Was bringt es denn einem Unternehmen, wenn es von Kundenorientierung spricht, sich aber von den Kunden gestört fühlt? Was bringt es denn, wenn eine Firma die Qualität seiner Produkte anpreist und nur Schrott liefert? - Wir als Christen sollten wissen, dass Eindeutigkeit der Worte mit der Eindeutigkeit der Handlungen einhergehen muss. Unser bestes Plädoyer für Aufrichtigkeit ist die eigene Wahrhaftigkeit und Geradlinigkeit. Wenn mein notleidender Nachbar bemerkt, dass sein Leid mir nicht egal ist, sondern ich mich bemühe, ihm so gut ich kann zu helfen, ist das die beste Predigt über Nächstenliebe.

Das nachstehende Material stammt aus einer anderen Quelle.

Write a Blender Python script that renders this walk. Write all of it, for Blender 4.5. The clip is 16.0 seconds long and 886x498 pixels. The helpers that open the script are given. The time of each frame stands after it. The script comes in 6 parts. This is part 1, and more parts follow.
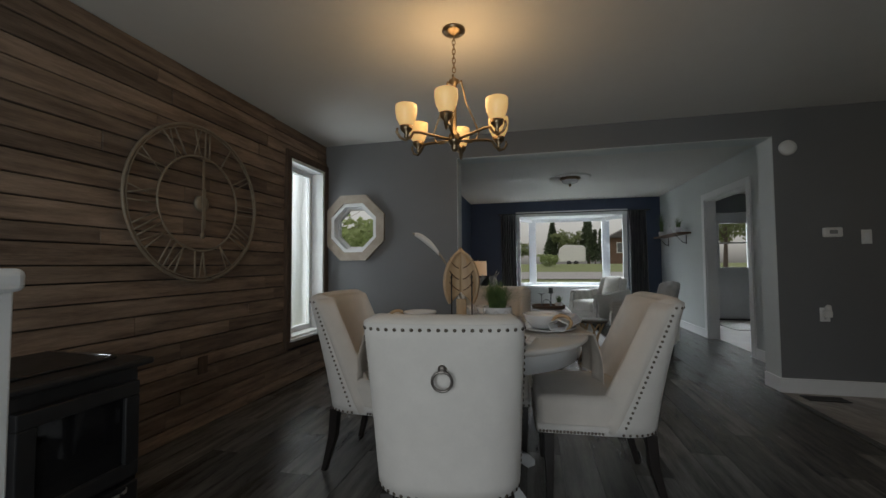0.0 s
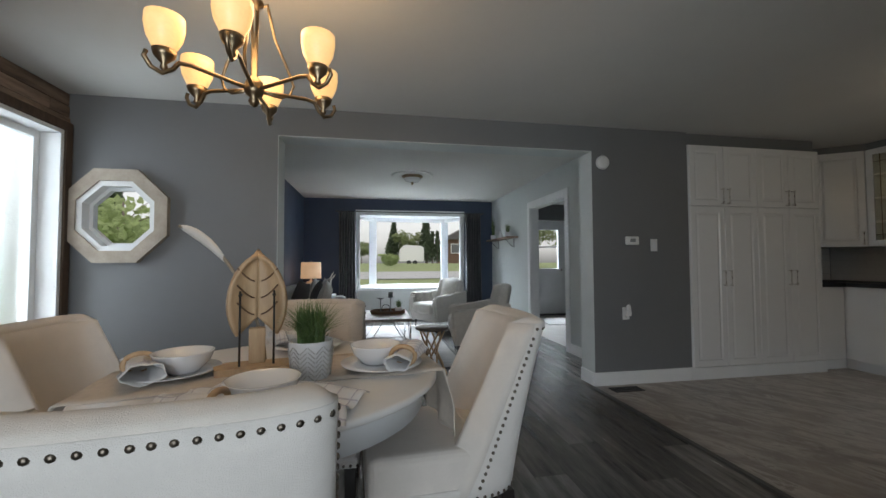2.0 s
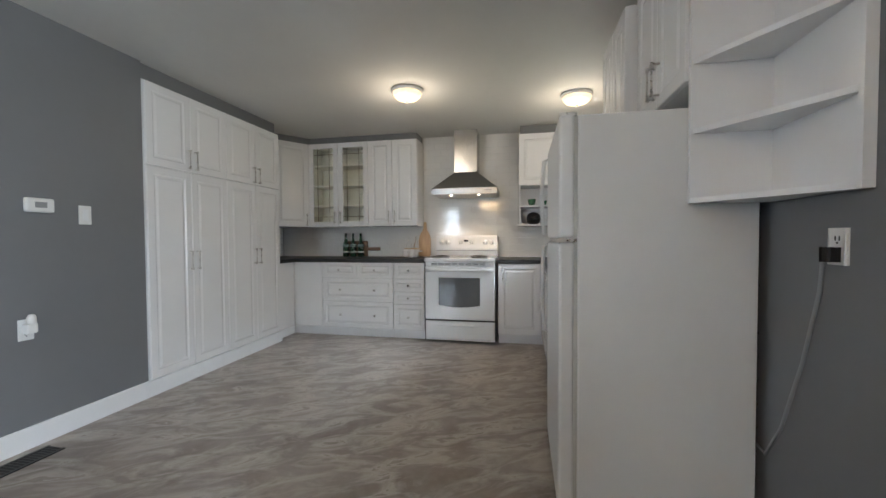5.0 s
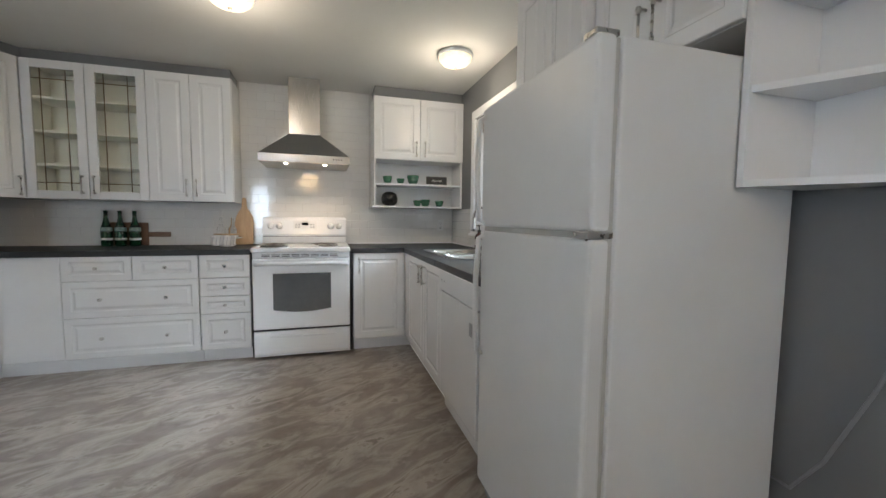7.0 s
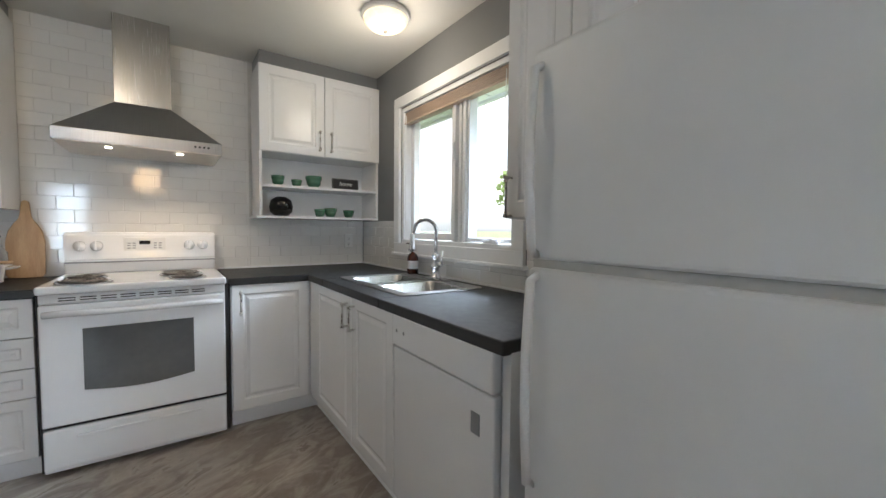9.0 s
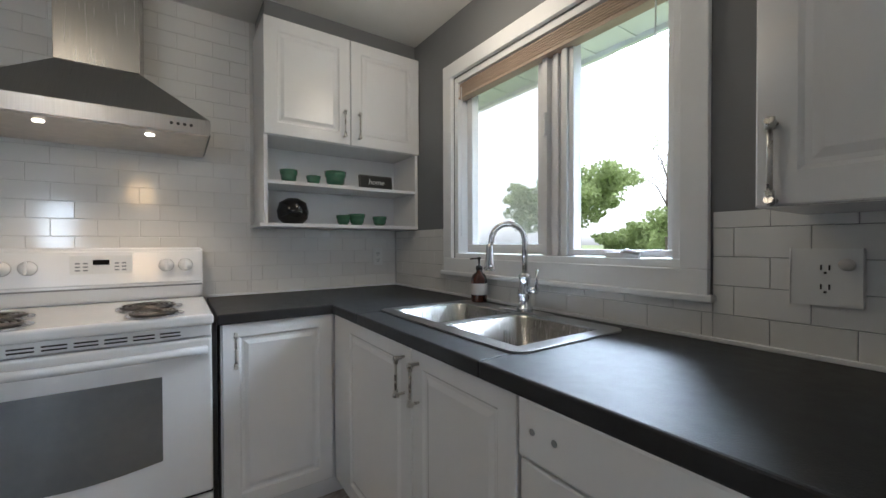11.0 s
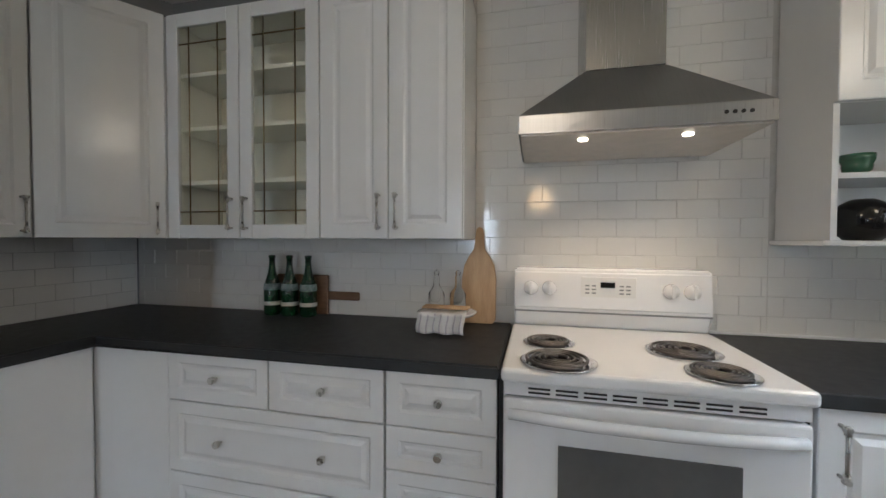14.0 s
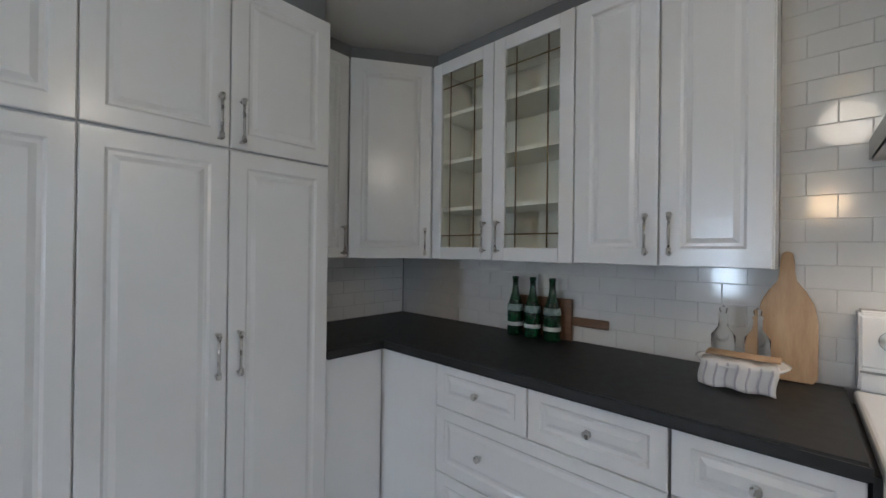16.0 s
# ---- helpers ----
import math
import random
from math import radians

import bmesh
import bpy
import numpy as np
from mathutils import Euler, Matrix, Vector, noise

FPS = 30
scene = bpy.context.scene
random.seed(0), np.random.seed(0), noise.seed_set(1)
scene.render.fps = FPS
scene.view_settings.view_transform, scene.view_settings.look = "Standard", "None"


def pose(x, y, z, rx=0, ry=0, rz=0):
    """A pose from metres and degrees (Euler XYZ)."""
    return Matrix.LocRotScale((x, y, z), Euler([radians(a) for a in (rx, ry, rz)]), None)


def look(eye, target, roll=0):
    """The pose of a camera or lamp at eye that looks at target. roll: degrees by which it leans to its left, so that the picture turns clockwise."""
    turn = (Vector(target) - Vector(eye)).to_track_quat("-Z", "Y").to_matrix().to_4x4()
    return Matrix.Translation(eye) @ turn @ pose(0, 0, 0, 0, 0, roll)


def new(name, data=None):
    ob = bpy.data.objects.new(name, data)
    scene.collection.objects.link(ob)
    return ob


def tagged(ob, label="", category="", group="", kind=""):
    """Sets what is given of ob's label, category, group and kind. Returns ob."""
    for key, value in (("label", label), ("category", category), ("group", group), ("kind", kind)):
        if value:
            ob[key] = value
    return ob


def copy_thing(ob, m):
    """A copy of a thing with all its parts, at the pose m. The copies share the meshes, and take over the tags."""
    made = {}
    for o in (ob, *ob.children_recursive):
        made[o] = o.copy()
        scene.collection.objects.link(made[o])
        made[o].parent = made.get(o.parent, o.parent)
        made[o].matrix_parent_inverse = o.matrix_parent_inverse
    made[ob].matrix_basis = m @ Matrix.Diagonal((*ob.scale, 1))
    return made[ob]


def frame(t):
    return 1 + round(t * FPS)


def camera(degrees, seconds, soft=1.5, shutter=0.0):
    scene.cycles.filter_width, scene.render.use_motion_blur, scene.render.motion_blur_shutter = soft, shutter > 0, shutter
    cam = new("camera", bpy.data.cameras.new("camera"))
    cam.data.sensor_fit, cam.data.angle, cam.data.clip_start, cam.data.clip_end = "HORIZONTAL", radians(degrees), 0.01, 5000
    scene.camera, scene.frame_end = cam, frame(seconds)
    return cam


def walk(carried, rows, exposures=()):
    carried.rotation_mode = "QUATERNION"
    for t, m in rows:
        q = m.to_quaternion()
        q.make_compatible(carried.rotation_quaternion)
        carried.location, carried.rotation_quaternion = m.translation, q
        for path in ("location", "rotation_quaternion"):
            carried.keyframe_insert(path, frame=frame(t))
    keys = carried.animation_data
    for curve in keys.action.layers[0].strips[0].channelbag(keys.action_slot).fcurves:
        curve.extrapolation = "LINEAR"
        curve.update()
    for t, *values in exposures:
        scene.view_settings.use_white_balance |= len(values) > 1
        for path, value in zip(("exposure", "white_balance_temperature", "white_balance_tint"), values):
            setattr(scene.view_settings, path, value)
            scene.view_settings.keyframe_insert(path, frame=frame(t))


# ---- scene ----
cam = camera(97.5, 16.0)
PATH = [
    (0, (0.053, -0.058, 1.086), (-0.397, 1.889, 1.167), -0.4),
    (0.5, (0.003, 0.103, 1.14), (-0.395, 2.062, 1.211), -0.5),
    (1, (-0.012, 0.251, 1.149), (-0.234, 2.237, 1.223), -0.4),
    (1.5, (0.032, 0.368, 1.15), (0.101, 2.365, 1.22), -0.3),
    (2, (0.084, 0.504, 1.128), (0.431, 2.472, 1.2), -0.2),
    (2.5, (0.189, 0.587, 1.126), (0.851, 2.474, 1.179), -0.3),
    (3, (0.273, 0.714, 1.13), (1.31, 2.425, 1.144), -0.2),
    (3.5, (0.381, 0.814, 1.116), (1.746, 2.275, 1.103), -0.1),
    (4, (0.475, 0.957, 1.13), (2.171, 2.016, 1.091), -0.1),
    (4.5, (0.61, 1.065, 1.134), (2.487, 1.754, 1.077), -0.1),
    (5, (0.799, 1.156, 1.138), (2.757, 1.558, 1.082), -0.3),
    (5.2, (0.88, 1.176, 1.127), (2.854, 1.491, 1.067), -0.4),
    (7.5, (1.752, 1.7, 1.167), (3.587, 0.916, 1.023), 0.7),
    (8, (1.974, 1.714, 1.142), (3.724, 0.752, 1.027), 0.3),
    (8.5, (2.211, 1.697, 1.179), (3.877, 0.595, 1.069), 0.5),
    (8.7, (2.29, 1.697, 1.202), (3.934, 0.564, 1.089), 0.7),
    (11, (3.212, 1.552, 1.178), (4.862, 0.423, 1.154), -0.2),
    (11.5, (3.343, 1.632, 1.233), (5.081, 0.645, 1.158), 0.0),
    (12, (3.45, 1.71, 1.219), (5.274, 0.893, 1.143), -0.0),
    (12.5, (3.55, 1.801, 1.23), (5.463, 1.225, 1.138), 0.1),
    (13, (3.643, 1.869, 1.231), (5.635, 1.708, 1.144), -0.0),
    (13.5, (3.697, 1.947, 1.278), (5.679, 2.197, 1.18), -0.1),
    (14, (3.787, 2.115, 1.286), (5.732, 2.576, 1.238), 0.2),
    (14.5, (3.817, 2.222, 1.33), (5.71, 2.867, 1.301), 0.3),
    (15, (3.842, 2.257, 1.342), (5.634, 3.147, 1.324), 0.4),
    (15.5, (3.813, 2.316, 1.35), (5.468, 3.439, 1.342), 0.7),
    (16, (3.768, 2.331, 1.335), (5.241, 3.684, 1.34), 0.7),
]

EXPO = [(0.0, -0.5, 7050, 10), (0.5, 0.05, 7000, 10), (1.0, 0.22, 6950, 10), (2.0, 0.42, 6700, 10), (3.0, 0.92, 6600, 10), (4.0, 1.42, 6450, 10), (5.0, 2.0, 6250, 10), (8.0, 2.12, 6200, 10), (11.0, 1.6, 5950, 10), (12.0, 1.42, 6000, 10), (13.0, 1.3, 6050, 10), (14.0, 1.78, 6100, 10), (16.0, 1.9, 5800, 10)]
walk(cam, [(t, look(eye, target, roll)) for t, eye, target, roll in PATH], EXPO)

# ---- world, daylight and lamps ----
world = bpy.data.worlds.new("overcast")
scene.world = world
world.use_nodes = True
wn = world.node_tree
sky = wn.nodes.new("ShaderNodeTexSky")
sky.sky_type = 'NISHITA'
sky.sun_disc = False
sky.sun_elevation, sky.sun_rotation = radians(74), radians(200)
sky.air_density, sky.dust_density, sky.ozone_density = 1.0, 2.0, 1.0
hs = wn.nodes.new("ShaderNodeHueSaturation")
hs.inputs["Saturation"].default_value = 0.12
wn.links.new(sky.outputs[0], hs.inputs["Color"])
wn.links.new(hs.outputs[0], wn.nodes["Background"].inputs[0])
wn.nodes["Background"].inputs[1].default_value = 0.15


def lamp(name, kind, m, energy, color=(1, 1, 1), size=0.1, size_y=None, angle=None, spread=180):
    d = bpy.data.lights.new(name, kind)
    d.energy, d.color = energy, color
    if kind == 'AREA':
        d.size, d.spread = size, radians(spread)
        if size_y:
            d.shape, d.size_y = 'RECTANGLE', size_y
    elif kind == 'SUN':
        d.angle = radians(angle)
    else:
        d.shadow_soft_size = size
        if kind == 'SPOT':
            d.spot_size, d.spot_blend = radians(angle), 0.6
    ob = new(name, d)
    ob.matrix_world = m
    return ob


lamp("sun", 'SUN', look((0, 0, 20), (2, 5, 0)), 1.5, (1, 0.97, 0.93), angle=40)
DAY = (0.76, 0.88, 1.0)
lamp("bay_daylight", 'AREA', look((0.8, 9.6, 3.0), (0.7, 7.0, 0.9)), 295, DAY, 3.0, 1.3, spread=100)
lamp("sink_window_daylight", 'AREA', look((4.3, -2.6, 3.7), (4.25, 0.5, 1.2)), 100, DAY, 3.2, 1.0, spread=120)
lamp("tall_window_daylight", 'AREA', look((-2.62, 3.42, 1.3), (0, 3.0, 1.0)), 12, DAY, 0.55, 1.6)
lamp("patio_daylight", 'AREA', look((-0.35, -1.7, 1.1), (0.1, 2.0, 1.1)), 50, DAY, 2.2, 1.8)
lamp("entry_daylight", 'AREA', look((3.8, 9.4, 2.6), (3.6, 7.6, 1.0)), 85, DAY, 1.0, 1.0, spread=100)
WARM = (1.0, 0.66, 0.33)


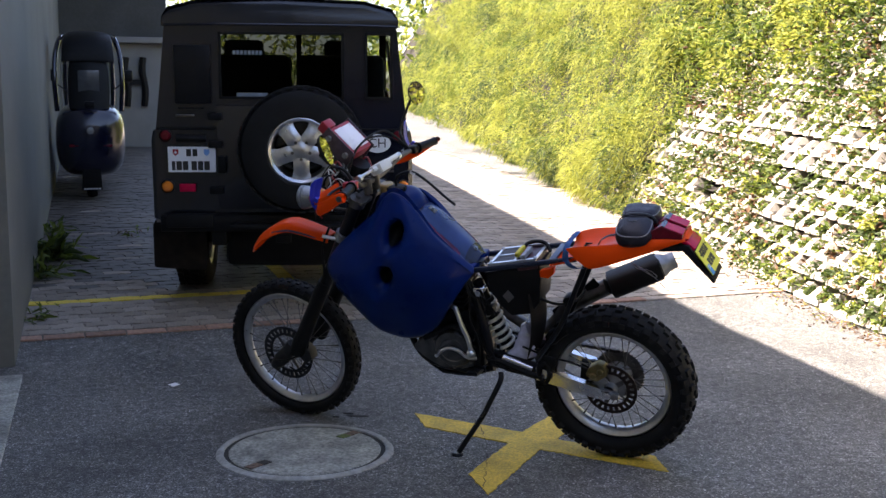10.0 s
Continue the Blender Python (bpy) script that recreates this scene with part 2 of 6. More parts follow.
ARM_ALU = mat("polished_arm", (0.88, 0.88, 0.89), 0.24, metal=1.0, vary=0.1, scale=30, bump=0.03, stain=0.12, stain_scale=9)
PAPER = mat("map_paper", (0.90, 0.84, 0.82), 0.3, vary=0.04, scale=20, coat=0.3)


def leafy(m, amount, tint):
    """Lets sunlight shine through a leaf."""
    N, LK = m.node_tree.nodes, m.node_tree.links
    b, o = N["Principled BSDF"], N["Material Output"]
    t = N.new("ShaderNodeBsdfTranslucent")
    t.inputs["Color"].default_value = (*tint, 1)
    mx = N.new("ShaderNodeMixShader")
    mx.inputs[0].default_value = amount
    LK.new(b.outputs[0], mx.inputs[1])
    LK.new(t.outputs[0], mx.inputs[2])
    LK.new(mx.outputs[0], o.inputs["Surface"])


leafy(LEAF, 0.3, (0.22, 0.30, 0.04))
leafy(LEAF_YELLOW, 0.4, (0.50, 0.52, 0.09))
leafy(LEAF_DARK, 0.2, (0.10, 0.18, 0.03))


def glass_material(name, tint):
    m = bpy.data.materials.new(name)
    m.use_nodes = True
    b = m.node_tree.nodes["Principled BSDF"]
    b.inputs["Base Color"].default_value = (*tint, 1)
    b.inputs["Transmission Weight"].default_value = 1.0
    b.inputs["Roughness"].default_value = 0.03
    b.inputs["IOR"].default_value = 1.08
    return m


GLASS = glass_material("tinted_glass", (0.35, 0.40, 0.38))
GLASS_BACK = glass_material("dark_tinted_glass", (0.045, 0.05, 0.05))
CLEAR = glass_material("clear_lens", (0.95, 0.95, 0.95))


# ---- building blocks ----
def root(name, m, label, category, group="", kind=""):
    ob = new(name)
    ob.empty_display_size = 0.1
    ob.matrix_world = m
    return tagged(ob, label, category, group, kind)


def mesh_of(name, bm, mats, smooth=True):
    me = bpy.data.meshes.new(name)
    bmesh.ops.recalc_face_normals(bm, faces=bm.faces[:])
    if smooth:
        for f in bm.faces:
            f.smooth = True
        for e in bm.edges:
            if len(e.link_faces) == 2 and e.calc_face_angle(0) > 0.6:
                e.smooth = False
    bm.to_mesh(me)
    bm.free()
    for k in (mats if isinstance(mats, (list, tuple)) else [mats]):
        me.materials.append(k)
    return me


def part(name, bm, material, parent, label="", m=None, smooth=True):
    ob = new(name, mesh_of(name, bm, material, smooth))
    ob.parent = parent
    if m is not None:
        ob.matrix_basis = m
    return tagged(ob, label)


def pieces(name, bm, material, parent, label="", smooth=True):
    """Each loose piece of a bmesh as a part of its own."""
    bm.faces.index_update()
    left, first = set(bm.faces), None
    while left:
        todo, got = [next(f for f in bm.faces if f in left)], set()
        while todo:
            f = todo.pop()
            if f in got:
                continue
            got.add(f)
            todo += [g for e in f.edges for g in e.link_faces if g not in got]
        left -= got
        one, seen = B(), {}
        for f in sorted(got, key=lambda f: f.index):
            for v in f.verts:
                if v not in seen:
                    seen[v] = one.verts.new(v.co)
            one.faces.new([seen[v] for v in f.verts])
        ob = part(name, one, material, parent, label, smooth=smooth)
        first = first or ob
    bm.free()
    return first


def share(name, mesh, parent, m):
    """Another object on the same mesh."""
    ob = new(name, mesh)
    ob.parent = parent
    ob.matrix_basis = m
    return ob


def solo(name, bm, material, label, category, m=None, group="", kind="", smooth=True):
    ob = new(name, mesh_of(name, bm, material, smooth))
    if m is not None:
        ob.matrix_world = m
    return tagged(ob, label, category, group, kind)


def B():
    return bmesh.new()


def box(bm, cx, cy, cz, sx, sy, sz, bev=0.0, m=None, seg=2):
    r = bmesh.ops.create_cube(bm, size=1.0)
    vs = r["verts"]
    bmesh.ops.transform(bm, matrix=(m or Matrix()) @ Matrix.Translation((cx, cy, cz)) @ Matrix.Diagonal((sx, sy, sz, 1)), verts=vs)
    if bev:
        es = list({e for v in vs for e in v.link_edges})
        bmesh.ops.bevel(bm, geom=es, offset=bev, segments=seg, profile=0.5, affect='EDGES')
    return bm


def frame_on(p, q):
    d = (Vector(q) - Vector(p))
    return Matrix.Translation(p) @ d.to_track_quat('Z', 'Y').to_matrix().to_4x4(), d.length


def rod(bm, p, q, r, r2=None, seg=14, caps=True):
    m, ln = frame_on(p, q)
    r2 = r if r2 is None else r2
    a = [bm.verts.new(m @ Vector((r * math.cos(t), r * math.sin(t), 0))) for t in np.linspace(0, math.tau, seg, endpoint=False)]
    b = [bm.verts.new(m @ Vector((r2 * math.cos(t), r2 * math.sin(t), ln))) for t in np.linspace(0, math.tau, seg, endpoint=False)]
    for i in range(seg):
        bm.faces.new((a[i], a[(i + 1) % seg], b[(i + 1) % seg], b[i]))
    if caps:
        bm.faces.new(a[::-1])
        bm.faces.new(b)
    return bm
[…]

Anders ausgedrückt: Es passt nicht zusammen, von Sanftmut zu sprechen und von Friedfertigkeit, wenn man selbst aggressiv ist und andauernd Streit anfängt. Von Vergebung zu reden macht auch nur dann Sinn, wenn man selbst zu vergeben bereit ist.
Die Arbeitsgemeinschaft Lebensrecht für Alle (ALfA) spricht sich nicht nur gegen Abtreibung in jeglicher Form aus, sondern hilft Müttern in Not- und Krisensituationen medizinisch, psychologisch und materiell. Hier passen Wort und Tat blendend überein, und es gibt sehr viele andere gute Beispiele, die ich bereits in anderen Predigten angeführt habe.
"Eure Rede aber sei: Ja, ja; nein, nein. Was darüber ist, das ist vom Übel." So heißt es bei Matthäus Kapitel 5, Vers 37. Die Eindeutigkeit der Rede setzt immer auch die Eindeutigkeit des Handelns voraus. Wer Ja sagt, muss auch Ja tun, wer nein sagt, muss auch ein nein tun. Wer Ja sagt und ein Nein tut oder Nein sagt und ein Ja tut, macht sich selbst zum Narren, dem keiner wirklich vertraut. Auch wenn unser Ja bzw. unser Nein nicht oder zumindest nicht immer gut geheißen wird, so ist es doch nützlich, hier eindeutig und klar zu sein.